Al incipiente pluralismo y competición interna en el PP, que ya era hora, se le añaden nuevos componentes externos, sobre todo VOX y Ciudadanos. Este último era la esperanza blanca de la derecha, capaz de salvarle los muebles ante el naufragio total del PP, y ya veremos si supera su eclipse actual o si sucumbe definitivamente. Ha forzado demasiado la nota neo-falangista y se ha equivocado en la táctica y tal vez en la estrategia. Genera más rechazo que aprecio. La derecha de toda la vida acabará perdonando al PP, que dispone de la red caciquil y que es capaz de renovarse y de proclamar: ¡aquí no ha pasado nada! Por su parte, VOX reagrupa a la extrema derecha que acampaba en el PP y que parece reclamar un puesto al sol. En València, acompañados o “acomboiats” por Juan García Santandreu, convocan actos para ver si recomponen una vez más a toda la derecha bajo el denominador común del anticatalanismo. “Si eso es un hombre”, si eso todo lo que tienen que ofrecer….

No parece demasiado sensato con todo lo que ha pasado. No se enteran. En el Palau de la Generalitat manda Ximo Puig, no Josep Guia. Y los empresarios valencianos optan por el Corredor Mediterráneo, la paz civil, el diálogo con Catalunya y la influencia, cuanto mayor mejor, en Madrid, en el Gobierno del Estado. Las viejas batallas de València quedan como una pesadilla que hicieron mucho daño y que solo unos insensatos querrían reeditar. Claro que entre esos insensatos o insensatas está la líder provisional del PP valenciano, Isabel Bonig, tan corta de entendederas que hace padecer.

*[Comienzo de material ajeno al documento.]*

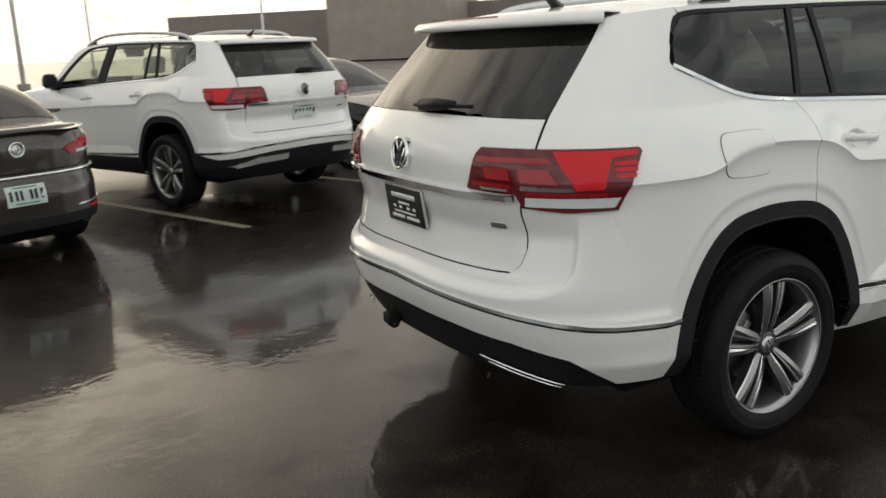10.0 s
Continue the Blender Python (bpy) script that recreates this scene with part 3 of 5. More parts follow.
def large_suv():
    root = thing("suv", "", "car")
    # skins of the side
    wing = [to_wing(x, z) for x, z in spline(A_GAP, 3)] + [(-0.574, 0.25)] + [(-0.5 + i * 0.0545, 0.25) for i in range(21)]
    seam = dense([(0.984, 0.8725), (1.05, 0.870), (1.12, 0.868), (1.22, 0.8665), (1.31, 0.8695), (0.984, 0.8725)], 0.012)
    seam = seam[:next(i for i, q in enumerate(seam) if q[0] > 1.3095) + 1]
    for w, z in [(0.905, 1.036), (1.034, 1.020), (1.012, 0.957)] + [(w, z + 0.001) for w, z in seam]:
        p = F(w, z)
        wing.append((p.x, min(z, 1.03) - ZS(p.x)))
    cut = [(x, z - ZS(x)) for x, z in ARCH_F if x < 0.255]
    wing += cut[::-1]
    both("front_wing", lambda: patch(wing, S, 0.0095, 0.02, creases=(0.0,)), WHITE, root)
    door_f = shifted(A_GAP, -0.0045) + [(x, ZB(x)) for x in (-0.62, -0.7, -0.9, -1.1, -1.29, -1.5)] + shifted(B_GAP, 0.0024)[::-1]
    door_r = shifted(B_GAP, -0.0024) + [(x, ZB(x)) for x in (-1.8, -2.0, -2.2, -2.42, -2.6)] + shifted(C_GAP, 0.0022)[::-1]
    door_r += [(x + 0.003, z) for x, z in ARCH_R if x > -2.775]
    doors_f = both("front_door", lambda: patch([to_door(x, z) for x, z in dense(door_f, 0.012)], door_skin, CELL, 0.025, creases=FOLDS), WHITE, root)
    doors_r = both("rear_door", lambda: patch([to_door(x, z) for x, z in dense(door_r, 0.012)], door_skin, CELL, 0.025, creases=FOLDS), WHITE, root)
    both("side_sill", lambda: patch([(-2.5, 0.30), (-0.5, 0.30), (-0.5, 0.345), (-2.5, 0.345)], flank, 0.05, 0.2, -0.02), WHITE, root)
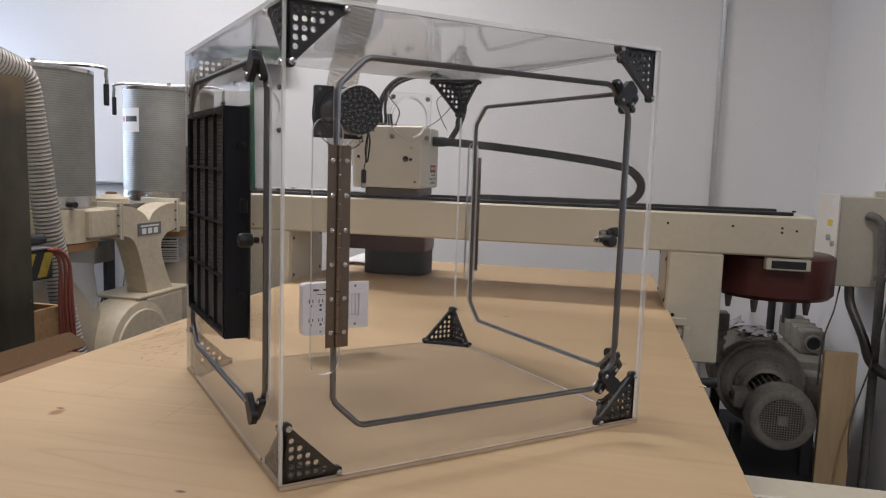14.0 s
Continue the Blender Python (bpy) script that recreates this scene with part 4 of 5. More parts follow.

La derecha valenciana tuvo días mejores. Evoquemos algunos de sus líderes preclaros: Ignasi Villalonga, Joaquim Reig, Luís Lúcia, Joaquín Maldonado, Joaquín Muñoz Peirats…. Después de esta lista, uno se pregunta: ¿Agramunt? ¿Zaplana? ¿Camps? ¿Isabel Bonig? En fin.

Se puede caer aún más bajo, por supuesto. Nada es imposible. Pero la burguesía valenciana se lo debería pensar dos veces.

Ahora que la derecha española se ha de renovar y ha de cerrar el periodo de la gran corrupción con una catarsis en toda egla, una catarsis obligada de sinceridad y autocrítica, la derecha valenciana podría o debería hacer un ejercicio similar. ¿Será capaz? Se admiten apuestas.